Sunday, October 23, 2005

A Phone Call With Ariel

Now when you involve my uncle action is taken. He thinks with a level head and with a clear mind and when he speaks people listen. His goal was to make me happy and to help relieve my pain. He saw my tears, my frustration and he couldn't take anymore. He starts to make phone calls... the first one was to Barry. The second was to Pam. Then the third was to me.
His concern... if Ariel would run away again. He wanted to make sure that this wasn't all a waste of time. If he went out there to retrieve her he wanted to make sure that she was would be there and not prompted to leave. (At that point he told Pam that if he had to come back there and found her missing he would have authorities on one side, lawyers on the other and a lawsuit in the middle ~ he phrased it differently.) When he talked to me he told me that he was going to call Ariel and advise her to call me. At that time I needed to make sure that she came home willingly.
Ah... god... what am I going to say to a kid who hates me to persuade her that I love her and she needs to be at home with me?
So for an hour or so I struggled with what to say and concluded that when she called I would go with my feelings at the time...
Eventually Ariel called and we talked... She said that she had two things to talk to me about.
First of all she related the way she treated Aaron to me. "You know how I pick on Aaron but I don't like it when others do it?"
"Yes, it's called being siblings."
"Well, that's what happen with you."
My thoughts, my feelings, my concerns have been confirmed with that one statement. Apparently, Ariel had talked crap about me with her "Hate my mom" Club and it was okay as long as no one else said anything... now they were and she didn't like it.

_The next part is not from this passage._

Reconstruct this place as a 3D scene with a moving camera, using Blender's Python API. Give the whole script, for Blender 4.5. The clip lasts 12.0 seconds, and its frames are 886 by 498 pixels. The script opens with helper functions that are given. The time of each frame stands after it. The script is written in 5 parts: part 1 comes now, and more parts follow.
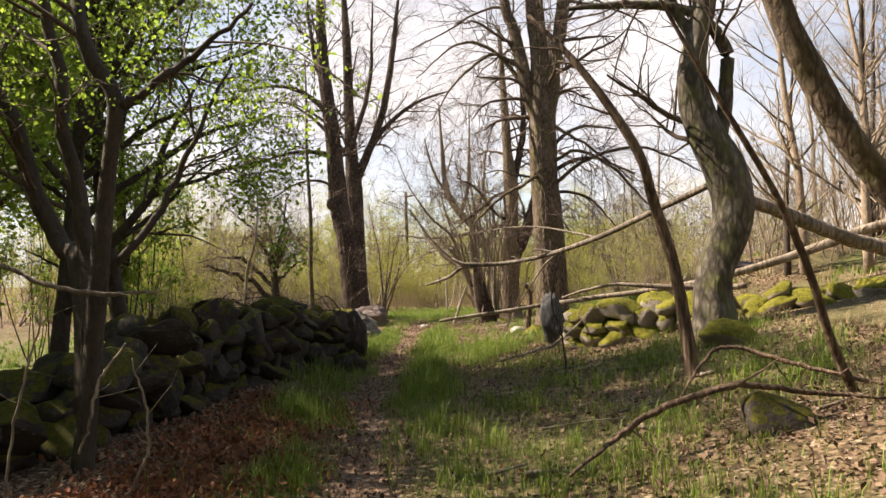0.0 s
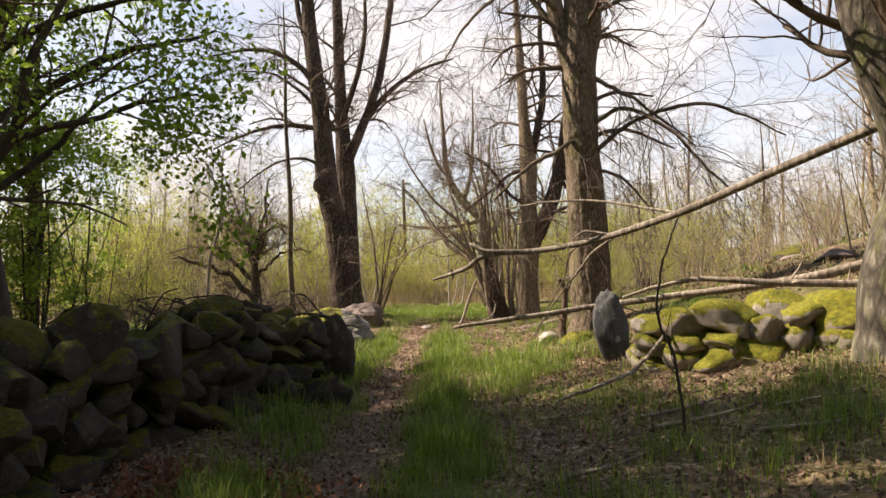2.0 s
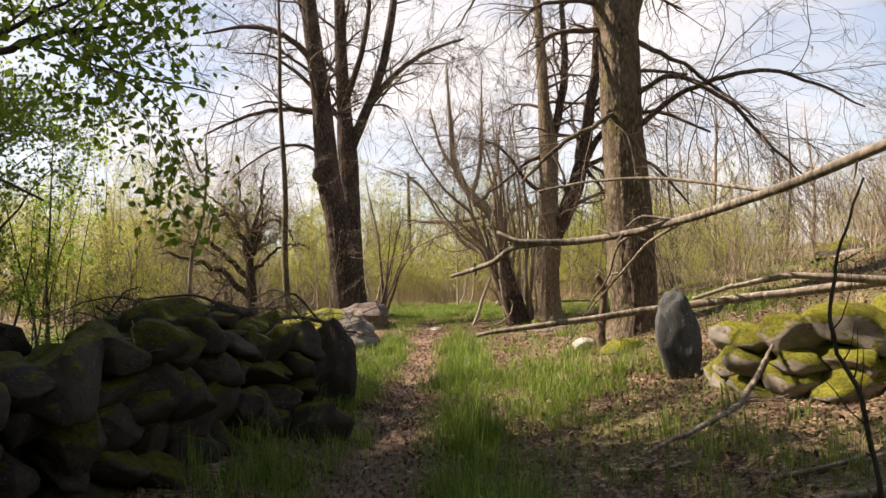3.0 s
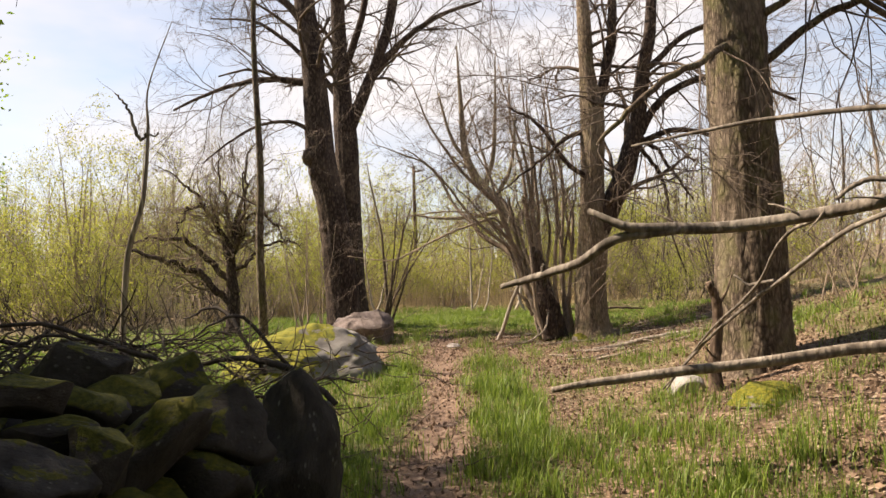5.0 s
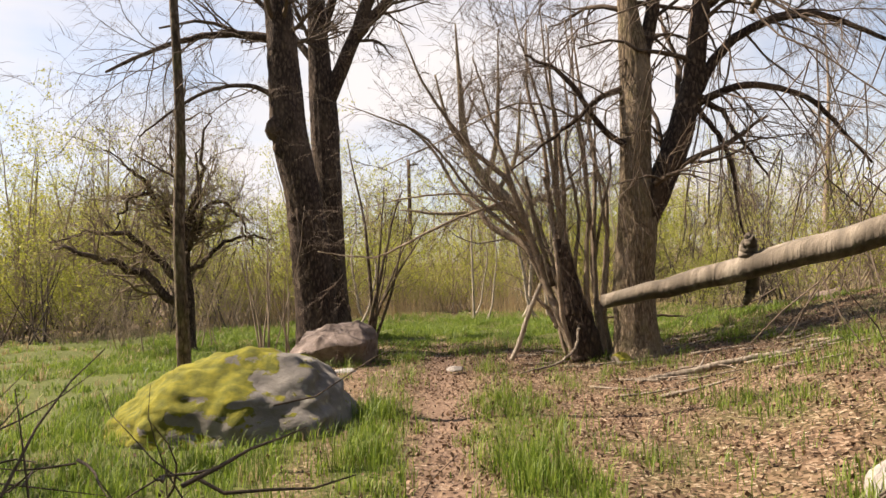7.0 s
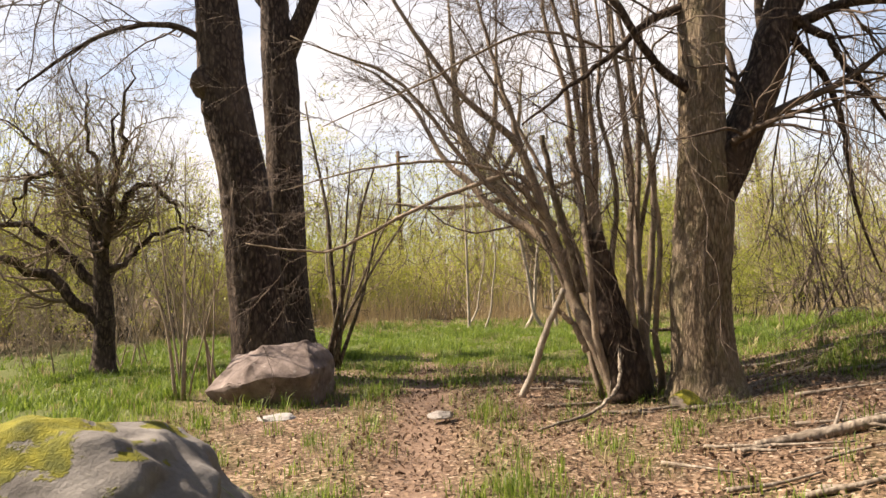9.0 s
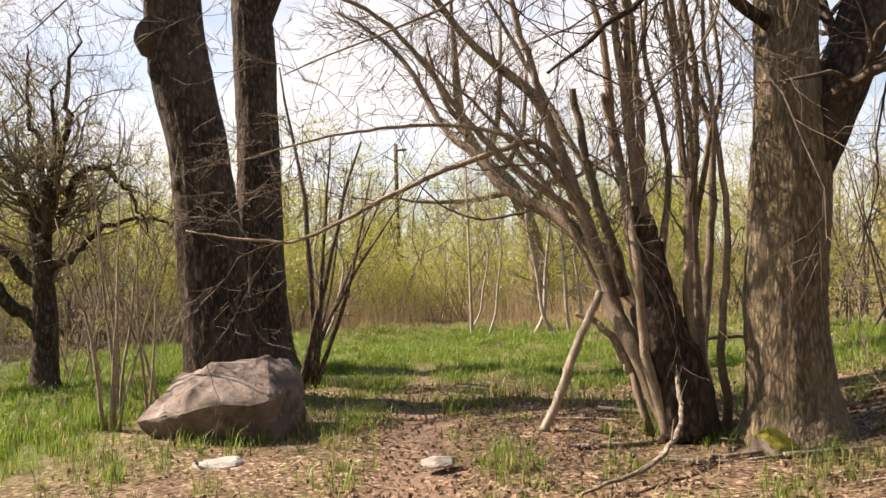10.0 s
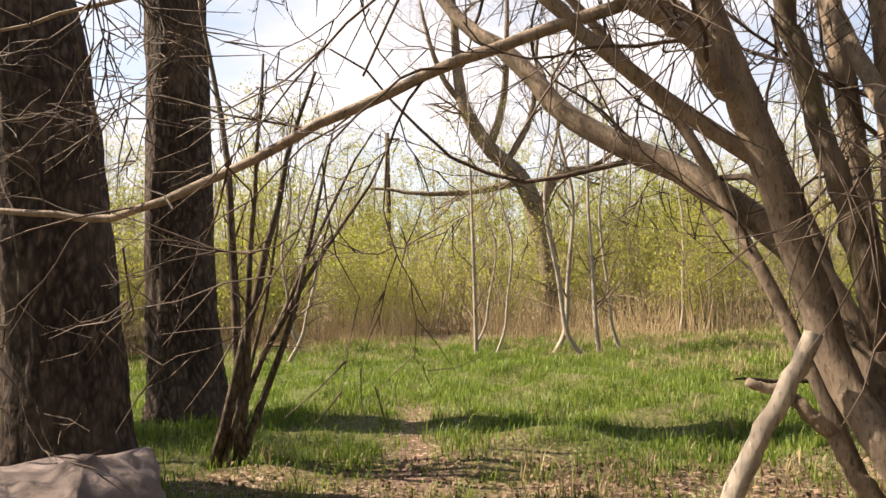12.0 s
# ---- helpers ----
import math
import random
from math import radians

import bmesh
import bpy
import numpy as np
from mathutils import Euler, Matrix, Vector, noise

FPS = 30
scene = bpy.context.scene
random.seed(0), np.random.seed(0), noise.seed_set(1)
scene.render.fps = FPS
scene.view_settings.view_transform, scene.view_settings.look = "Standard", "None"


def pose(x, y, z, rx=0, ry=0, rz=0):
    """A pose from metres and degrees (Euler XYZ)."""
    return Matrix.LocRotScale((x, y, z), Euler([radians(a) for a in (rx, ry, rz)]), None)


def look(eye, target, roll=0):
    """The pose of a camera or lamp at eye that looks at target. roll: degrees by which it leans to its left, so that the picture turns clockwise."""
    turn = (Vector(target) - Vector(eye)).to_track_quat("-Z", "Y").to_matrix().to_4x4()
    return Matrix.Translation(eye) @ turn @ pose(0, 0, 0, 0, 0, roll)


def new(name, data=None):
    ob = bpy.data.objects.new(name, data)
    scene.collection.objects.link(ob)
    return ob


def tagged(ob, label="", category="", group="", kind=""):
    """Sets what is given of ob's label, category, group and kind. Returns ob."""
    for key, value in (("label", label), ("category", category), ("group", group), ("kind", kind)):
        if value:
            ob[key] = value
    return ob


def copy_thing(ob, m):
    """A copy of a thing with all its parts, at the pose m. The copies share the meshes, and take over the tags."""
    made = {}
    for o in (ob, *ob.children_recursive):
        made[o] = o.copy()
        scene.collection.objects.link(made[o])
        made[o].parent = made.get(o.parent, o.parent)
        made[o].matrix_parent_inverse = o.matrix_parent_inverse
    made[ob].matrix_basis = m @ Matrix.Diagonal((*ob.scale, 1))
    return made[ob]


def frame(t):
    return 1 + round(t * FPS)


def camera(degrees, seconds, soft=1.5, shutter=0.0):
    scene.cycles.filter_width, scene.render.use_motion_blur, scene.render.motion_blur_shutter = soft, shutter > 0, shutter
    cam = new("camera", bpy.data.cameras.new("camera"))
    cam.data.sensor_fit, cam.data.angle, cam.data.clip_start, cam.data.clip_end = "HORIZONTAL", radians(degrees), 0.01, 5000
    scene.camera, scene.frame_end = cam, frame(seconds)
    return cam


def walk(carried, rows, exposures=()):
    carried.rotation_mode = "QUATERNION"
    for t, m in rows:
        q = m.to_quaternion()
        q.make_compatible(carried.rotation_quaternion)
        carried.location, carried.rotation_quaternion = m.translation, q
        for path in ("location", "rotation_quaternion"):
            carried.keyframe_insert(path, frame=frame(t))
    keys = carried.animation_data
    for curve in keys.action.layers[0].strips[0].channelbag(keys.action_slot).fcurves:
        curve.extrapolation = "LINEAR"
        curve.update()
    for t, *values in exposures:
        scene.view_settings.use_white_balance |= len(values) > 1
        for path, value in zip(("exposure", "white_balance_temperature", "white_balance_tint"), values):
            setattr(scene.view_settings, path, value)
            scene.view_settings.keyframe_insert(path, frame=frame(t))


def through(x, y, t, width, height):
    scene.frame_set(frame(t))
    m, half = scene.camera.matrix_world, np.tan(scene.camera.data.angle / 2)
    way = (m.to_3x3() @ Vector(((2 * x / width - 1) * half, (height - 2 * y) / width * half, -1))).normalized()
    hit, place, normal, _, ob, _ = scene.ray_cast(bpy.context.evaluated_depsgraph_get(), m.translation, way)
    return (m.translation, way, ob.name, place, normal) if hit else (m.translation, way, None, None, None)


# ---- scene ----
cam = camera(64.4, 12.0)
METRES, EYE, TILT, LEAN, TURN = 23.4, 1.5, 0.0, 0.0, 0.0
ROWS = [
    (0.0, 0.0, 0.0, 0.0, 0.11, 2.86, 2.25),
    (0.5, -0.0039, 0.0376, 0.0016, -0.02, 2.79, 2.23),
    (1.0, -0.0049, 0.0786, 0.0001, -0.1, 2.58, 2.22),
    (1.5, -0.0076, 0.1216, 0.0032, -0.2, 2.44, 2.29),
    (2.0, -0.0121, 0.1634, 0.0009, -0.17, 2.33, 2.22),
    (2.5, -0.0153, 0.2057, 0.0018, -0.12, 2.19, 2.25),
    (3.0, -0.0222, 0.2503, 0.0004, 0.08, 2.16, 2.13),
    (5.0, -0.0374, 0.4146, 0.0045, 0.34, 2.14, 2.12),
    (5.5, -0.0396, 0.4502, 0.0037, 0.44, 2.24, 2.08),
    (6.0, -0.0403, 0.4964, 0.0046, 0.16, 2.27, 2.17),
    (6.5, -0.0422, 0.5345, 0.0029, 0.33, 2.24, 2.15),
    (7.0, -0.0388, 0.5767, 0.0036, 0.12, 2.31, 2.22),
    (9.0, -0.0311, 0.7409, 0.0036, -0.23, 2.46, 2.29),
    (9.5, -0.0294, 0.7853, 0.0041, -0.4, 2.5, 2.28),
    (10.0, -0.0305, 0.831, 0.0031, -0.23, 2.46, 2.17),
    (10.5, -0.0288, 0.8714, 0.0032, -0.46, 2.59, 2.16),
    (11.0, -0.0313, 0.9167, 0.0052, -0.51, 2.52, 2.03),
    (11.5, -0.0306, 0.953, 0.0054, -0.55, 2.6, 2.03),
    (12.0, -0.0324, 0.9964, 0.0074, -0.68, 2.55, 1.89),
]
walk(cam, [(t, pose(0, 0, EYE, TILT, LEAN, TURN) @ pose(METRES * x, METRES * y, METRES * z, 90 + pitch, roll, yaw)) for t, x, y, z, yaw, pitch, roll in ROWS],
     [(0, 1.6, 7050, 14), (2.5, 1.54, 7050, 14), (5.5, 1.46, 7050, 14), (7, 1.44, 7050, 14), (9, 1.6, 7050, 14), (12, 1.64, 7050, 14)])

# ---- world, sun ----
SUN_AZ, SUN_EL = (-0.978, 0.208), radians(47)
world = bpy.data.worlds.new("sky")
scene.world = world
world.use_nodes = True
wt = world.node_tree
wt.nodes.clear()
w_out = wt.nodes.new("ShaderNodeOutputWorld")
w_bg = wt.nodes.new("ShaderNodeBackground")
w_sky = wt.nodes.new("ShaderNodeTexSky")
w_sky.sky_type, w_sky.sun_disc = "NISHITA", False
w_sky.sun_elevation, w_sky.sun_rotation = SUN_EL, math.atan2(SUN_AZ[0], SUN_AZ[1])
w_sky.air_density, w_sky.dust_density = 1.0, 0.8
w_co = wt.nodes.new("ShaderNodeTexCoord")
w_map = wt.nodes.new("ShaderNodeMapping")
w_map.inputs["Scale"].default_value = (1.0, 1.0, 2.6)
w_noise = wt.nodes.new("ShaderNodeTexNoise")
w_noise.inputs["Scale"].default_value, w_noise.inputs["Detail"].default_value = 2.3, 7.0
w_ramp = wt.nodes.new("ShaderNodeValToRGB")
w_ramp.color_ramp.elements[0].position, w_ramp.color_ramp.elements[1].position = 0.34, 0.60
w_ramp.color_ramp.elements[0].color = (0.15, 0.15, 0.15, 1)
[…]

At this point I started to cry... "it hurts Ariel. It hurts when people tear you down."

Her second point she wanted to say was this...
"I thought about how you would feel having me gone from you and I think you would hurt."
"Yes I would Ariel." And then I explained to her that it was like my child was dead and I couldn't hold her and help her. All I could do was talk to her. So in some ways I had it better than a parent who lost a child. But I feel pain, hurt and I'm an emotional wreck without her.

We talked for a over an hour and concluded her place was back home with me. She asked me about Barry and if it was true we were getting a divorce, I told her yes. She said she didn't care to know why but wanted me to make sure my reason was because I didn't want to deal with the issues.

Ariel called me three times that day each time her mood was better. I could sense that she was happy that I was making her coming home.
Plans were made that Nov 1 she would fly in and I would pick her up.